The prospects for Mongolia look good, following recent volatility, according to fund manager NN Investment Partners.
After seeing GDP growth reach 17% in 2011, Mongolia then suffered, when commodity prices fell, and demand from China for its exports dipped. As a result of this and other factors, Mongolia’s fiscal deficit ballooned and its currency slumped. But this is now changing, according to Leo Hu, senior portfolio manager, EMD Hard Currency at NN Investment Partners.
“After years of troubles, the stars are finally aligned for Mongolia. Prices of coal and copper – the country’s two main exports – have started recovering, which should boost the government’s coffers,” Hu commented. Hu said the new government is addressing the country’s macroeconomic weaknesses, and to repair its image among investors. It has also secured a US$5.5 billion support package by the International Monetary Fund (IMF).
Hu said: “The IMF programme should spearhead Mongolia’s path to recovery.

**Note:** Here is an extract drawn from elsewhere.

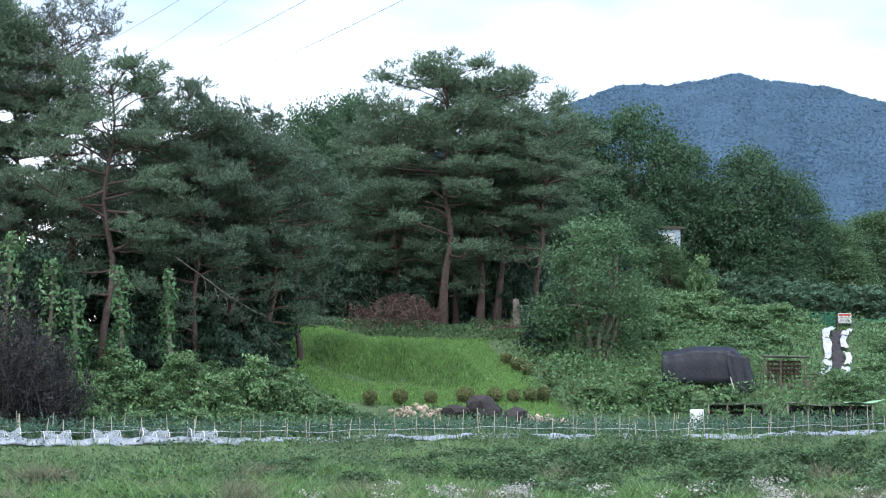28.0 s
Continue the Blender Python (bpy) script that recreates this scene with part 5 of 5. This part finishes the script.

The aim is to end the country’s boom-bust cycle and set the foundation for sustainable growth.” He concluded: “The catalysts for sustainable growth are all in place: the new government is business-friendly and committed to long-term structural reforms; the IMF package has helped to soothe short-term volatility; mining operations are set to take off; and commodity prices have probably bottomed. As investors, we believe that Mongolia is likely to make good use of this lifeline and emerge stronger.”